7/2/10

El otro día pensaba en la historia de un tipo que vivía en una ciudad conocida como la ciudad de los chistes malos. Le veía como un granuja de los años setenta que iba con su coche destartalado vendiendo productos de belleza puerta por puerta. Se bajaba con su maleta gastada y llamaba a un timbre. Hola, señora, buenos días, le traigo la solución ideal para las arrugas, decía, o cosas por el estilo dependiendo del día y el humor que llevara puesto. Muchas mujeres le dejaban pasar y examinaban con cierto deleite los frascos y los tarros de cremas. El tipo nunca hacía demostraciones en vivo, se limitaba a su verborrea y a los piropos que tenía a mano para alabar el tipo de piel o el semblante perfecto de una u otra. Algunas mujeres no le dejaban pasar, le decían que sus maridos no estaban en casa o que tenían que poner la lavadora.
Al llegar a casa dejaba la maleta de las cremas junto al mueble de bambú de la entrada, encima de él había colocado un espejo en forma de sol con una bombilla de sesenta vatios por detrás que servía de excusa para falsos comentarios improvisados del estilo: “mira, este sol luce como tú”, mientras besaba el cuello de alguna mujer y le quitaba lentamente el abrigo. Estamos hablando de una época en la que se hacían esas cosas, en la que la sensualidad era un oficio lento y recargado que exigía la creación de atmósferas especiales.
Por las noches hacía tortilla de patatas en una sartén pequeña. Se sentaba en un taburete y pelaba dos patatas con un cuchillo de mango nacarado, en silencio, en calzoncillos si era verano o con el albornoz anudado si era invierno. Por el patio subían las conversaciones, el olor del aceite, las peleas, los restos de humanidad que se desperdigaban con la caída del sol, las disputas amorosas de personas que nunca habían leído a Ovidio y un rencor generalizado que bullía en otras sartenes llenas de patatas, ¿dónde nacería aquel rencor? Cuando la tortilla estaba cuajada la ponía en un plato y se iba al salón, encendía la tele y veía el telediario. Después de cenar se duchaba, se peinaba, se echaba demasiada colonia y elegía minuciosamente la ropa para salir. El tipo tenía un coche muy feo y destartalado, visto ahora parecía un tanque minúsculo, el tanque que un payaso elegiría para hacer reír a los niños en una función de pueblo.

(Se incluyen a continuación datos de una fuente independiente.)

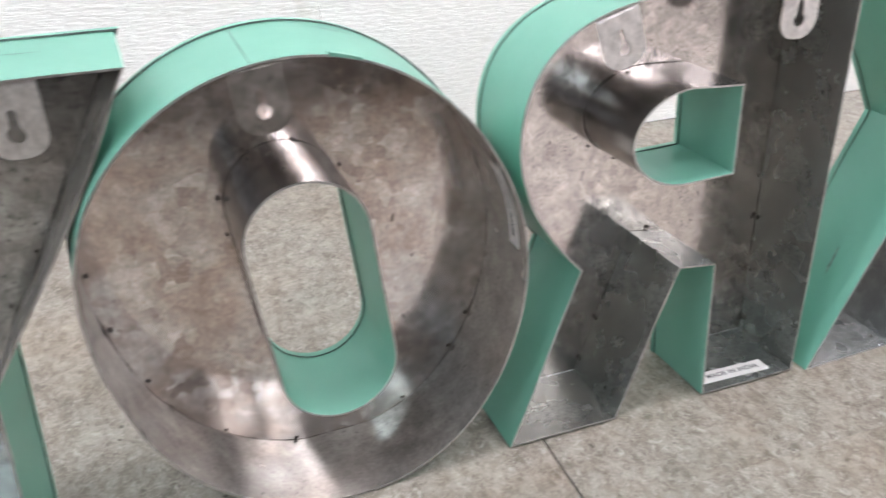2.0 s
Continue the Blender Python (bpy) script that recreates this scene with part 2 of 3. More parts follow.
COOL_DIFFUSER = glowing("cool_lamp_diffuser", (0.78, 1.02, 1.12), LAMP_POWER * 0.78)
CRUMB = plain("dark_grit", (0.09, 0.075, 0.06), 0.8, 0.0, 0.4, 400)


# ---- mesh helpers ----
def part(name, bm, material, parent=None, label=""):
    """Links a bmesh as one mesh object, under a thing or a part."""
    me = bpy.data.meshes.new(name)
    bm.to_mesh(me)
    bm.free()
    for m in material if isinstance(material, (list, tuple)) else [material]:
        me.materials.append(m)
    ob = new(name, me)
    ob.parent = parent
    return tagged(ob, label)


def box(bm, x0, x1, y0, y1, z0, z1, bevel=0.0):
    vs = bmesh.ops.create_cube(bm, size=1.0)["verts"]
    for v in vs:
        v.co = ((x0 + x1) / 2 + v.co.x * (x1 - x0), (y0 + y1) / 2 + v.co.y * (y1 - y0), (z0 + z1) / 2 + v.co.z * (z1 - z0))
    if bevel:
        es = list({e for v in vs for e in v.link_edges})
        bmesh.ops.bevel(bm, geom=es, offset=bevel, segments=2, affect="EDGES", profile=0.5)
    return bm


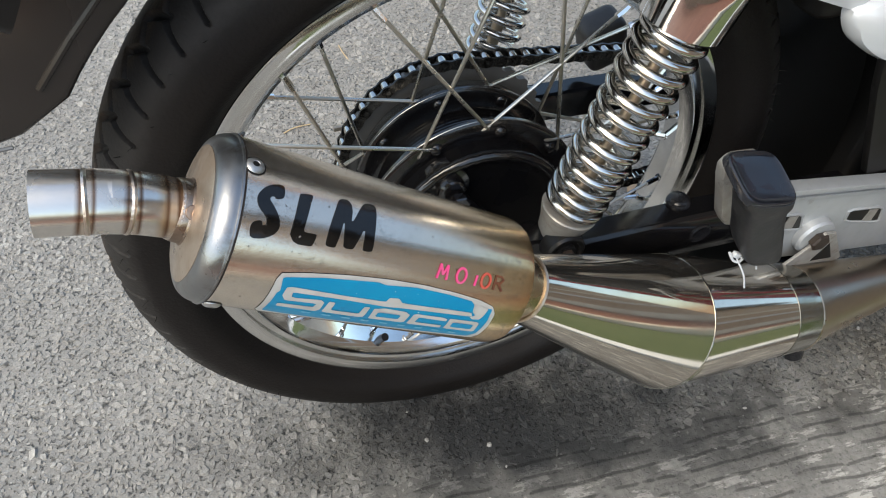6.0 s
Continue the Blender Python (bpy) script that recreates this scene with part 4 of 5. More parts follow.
def mitred(i, j, r0, r1, n=96, steps=12):
    """A cone from one joint to the next, cut at both ends along the joint's plane."""
    bm = bmesh.new()
    a, b = CHAMBER[i], CHAMBER[j]
    _, d, s, u = frame_of(a, b)
    rings = []
    for k in range(steps + 1):
        t = k / steps
        c, r = a.lerp(b, t), r0 + (r1 - r0) * t
        no = C_DIRS[i].lerp(C_DIRS[j], t).normalized()
        ring = []
        for q in range(n):
            off = (s * math.cos(math.tau * q / n) + u * math.sin(math.tau * q / n)) * r
            ring.append(bm.verts.new(c + off - d * (off.dot(no) / d.dot(no))))
        rings.append(ring)
    for p, q in zip(rings, rings[1:]):
        for k in range(n):
            bm.faces.new((p[k], p[(k + 1) % n], q[(k + 1) % n], q[k]))
    bm.faces.new(rings[0][::-1])
    bm.faces.new(rings[-1])
    bmesh.ops.recalc_face_normals(bm, faces=bm.faces)
    return bm, [v.co.copy() for v in rings[0]], [v.co.copy() for v in rings[-1]]


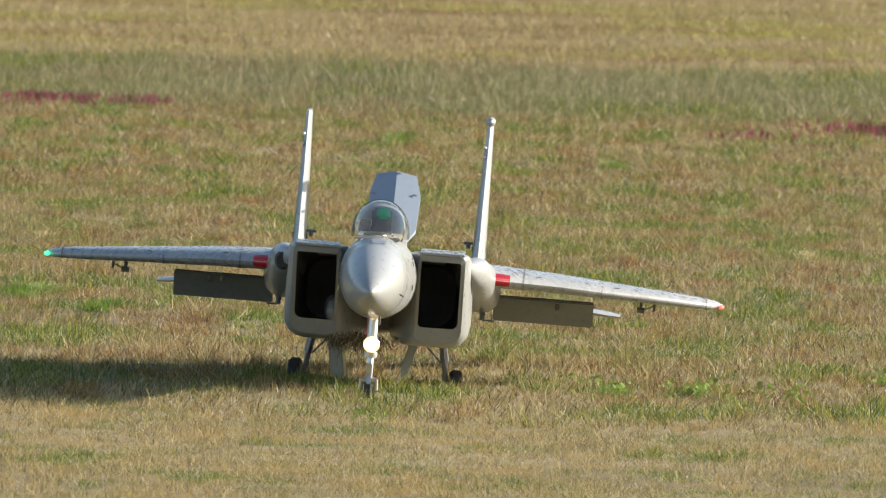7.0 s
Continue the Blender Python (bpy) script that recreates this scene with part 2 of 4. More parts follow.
def glass_mat():
    m, nt, b, out = nodes_of("canopy_glass")
    clear, gloss, mx, fr = (nt.nodes.new("ShaderNode" + k) for k in ("BsdfTransparent", "BsdfGlossy", "MixShader", "Fresnel"))
    clear.inputs["Color"].default_value = (0.90, 0.92, 0.92, 1)
    gloss.inputs["Roughness"].default_value = 0.06
    fr.inputs["IOR"].default_value = 1.5
    nt.links.new(fr.outputs[0], mx.inputs[0])
    nt.links.new(clear.outputs[0], mx.inputs[1])
    nt.links.new(gloss.outputs[0], mx.inputs[2])
    nt.links.new(mx.outputs[0], out.inputs["Surface"])
    return m


M_GLASS = glass_mat()


# ---- building helpers ----
def finish(name, bm, material, parent=None, label="", smooth=True, angle=35):
    bmesh.ops.recalc_face_normals(bm, faces=bm.faces[:])
    me = bpy.data.meshes.new(name)
    bm.to_mesh(me)
    bm.free()
    me.materials.append(material)
    if smooth:
        me.shade_smooth()
        me.set_sharp_from_angle(angle=radians(angle))
    ob = new(name, me)
    ob.parent = parent
    return tagged(ob, label)


part = finish


def box(size, at, turn=None, bevel=0.0):
    bm = bmesh.new()
    m = Matrix.Translation(at) @ (turn or Matrix.Identity(4)) @ Matrix.Diagonal((*size, 1))
    bmesh.ops.create_cube(bm, size=1, matrix=m)
    if bevel:
        bmesh.ops.bevel(bm, geom=bm.edges[:], offset=bevel, segments=2, affect="EDGES")
    return bm


def tube(bm, a, b, r0, r1=None, n=8):
    """A capped rod from a to b, added to bm."""
    a, b = Vector(a), Vector(b)
    m = Matrix.Translation((a + b) / 2) @ (b - a).to_track_quat("Z", "Y").to_matrix().to_4x4()
    bmesh.ops.create_cone(bm, cap_ends=True, segments=n, radius1=r0, radius2=r0 if r1 is None else r1, depth=(b - a).length, matrix=m)
    return bm


def rod(a, b, r0, r1=None, n=8):
    return tube(bmesh.new(), a, b, r0, r1, n)


def loft(rings, cap0=True, cap1=True, closed=True):
    bm = bmesh.new()
    vs = [[bm.verts.new(p) for p in r] for r in rings]
    k = len(rings[0])
    for a, b in zip(vs, vs[1:]):
        for i in range(k if closed else k - 1):
            bm.faces.new((a[i], a[(i + 1) % k], b[(i + 1) % k], b[i]))
    if cap0:
        bm.faces.new(vs[0][::-1])
    if cap1:
        bm.faces.new(vs[-1])
    return bm


def oval(y, cx, cz, rx, rz, n=24, power=2.0):
    pts = []
    for i in range(n):
        a = 2 * math.pi * i / n
        c, s = math.cos(a), math.sin(a)
        pts.append((cx + rx * math.copysign(abs(c) ** (2 / power), c), y, cz + rz * math.copysign(abs(s) ** (2 / power), s)))
    return pts


def raw_mesh(name, verts, faces_n, idx, material, parent=None):
    """A mesh straight from arrays: all faces have faces_n corners."""
    me = bpy.data.meshes.new(name)
    nf = len(idx) // faces_n
    me.vertices.add(len(verts))
    me.vertices.foreach_set("co", np.ascontiguousarray(verts, dtype=np.float32).ravel())
    me.loops.add(len(idx))
    me.loops.foreach_set("vertex_index", np.ascontiguousarray(idx, dtype=np.int32))
    me.polygons.add(nf)
    me.polygons.foreach_set("loop_start", np.arange(0, len(idx), faces_n, dtype=np.int32))
    me.update(calc_edges=True)
    me.materials.append(material)
    ob = new(name, me)
    ob.parent = parent
    return ob


rng = np.random.default_rng(7)


def ground_z(x, y):
    """Height of the field: level by the fence, a slow rise towards the camera, small humps."""
    x, y = np.asarray(x, float), np.asarray(y, float)
    rise = 0.157 * (np.clip(53 - y, 0, 36) / 32) ** 2.2
    humps = 0.006 * np.sin(1.7 * x + 0.6 * y) + 0.006 * np.sin(0.9 * y - 1.1 * x + 1) + 0.004 * np.sin(2.9 * y + 2.3 * x)
    return rise + humps * (y > 8) - 0.03


# ---- ground ----
def build_ground():
    xs = np.concatenate([[-3000, -600, -150, -60, -30], np.arange(-16, 16.1, 0.4), [30, 60, 150, 600, 3000]])
    ys = np.concatenate([[-3000, -600, -150, -40, -10, 0, 5], np.arange(9, 97, 0.4), [105, 130, 200, 600, 4000]])
    X, Y = np.meshgrid(xs, ys)
    V = np.stack([X, Y, ground_z(X, Y)], -1).reshape(-1, 3)
    nx, ny = len(xs), len(ys)
    i, j = np.meshgrid(np.arange(nx - 1), np.arange(ny - 1))
    a = (j * nx + i).ravel()
    idx = np.stack([a, a + 1, a + nx + 1, a + nx], 1).ravel()
    ob = raw_mesh("ground", V, 4, idx, M_SOIL)
    ob.data.shade_smooth()
    return tagged(ob, "dry thatch and soil under an autumn meadow", "ground", kind="structure")


def left_edge(y):
    return np.where(y > 34, -0.062 * y, np.where(y > 31, -0.052 * y, -0.036 * y)) - 0.1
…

Con ese vehículo trabajaba y con ese vehículo recorría la ciudad de noche buscando presas.
Su local favorito era uno en la zona norte, se llamaba El caballo de cristal, era como una cueva decorada con espejos y velas en la que el sudor se mezclaba con el olor a desinfectante y lo hacía tan bien que a veces parecía que los dos bailasen juntos en la pista vacía sin que nadie les mirara. El tipo llegaba y se pedía una copa en la barra, acercaba un taburete y sacaba muy despacio un cigarrillo de su cajetilla de Rex mientras se hacía una composición del lugar, en su cabeza se trazaba un mapa con puntos luminosos, puntos con faldas de terciopelo o puntos con vestidos cortos de lana. Daba igual. Era un hombre solo, fumando tabaco negro y con una historia que contar.
La mayoría de las noches volvía solo a casa. Al entrar iba directo a la cocina, abría la nevera y se comía las sobras de la tortilla de la cena, lo hacía de pie, mirando la oscuridad del patio que a esas horas se confundía con la boca de un dios desaprensivo que daba cuerda a las pesadillas de sus vecinos.
No sé por qué pero me imaginaba así su historia. Me gusta que pueda ser la de cualquiera. ¿Por qué no la mía? Un día, con tiempo, debería sentarme a escribirla.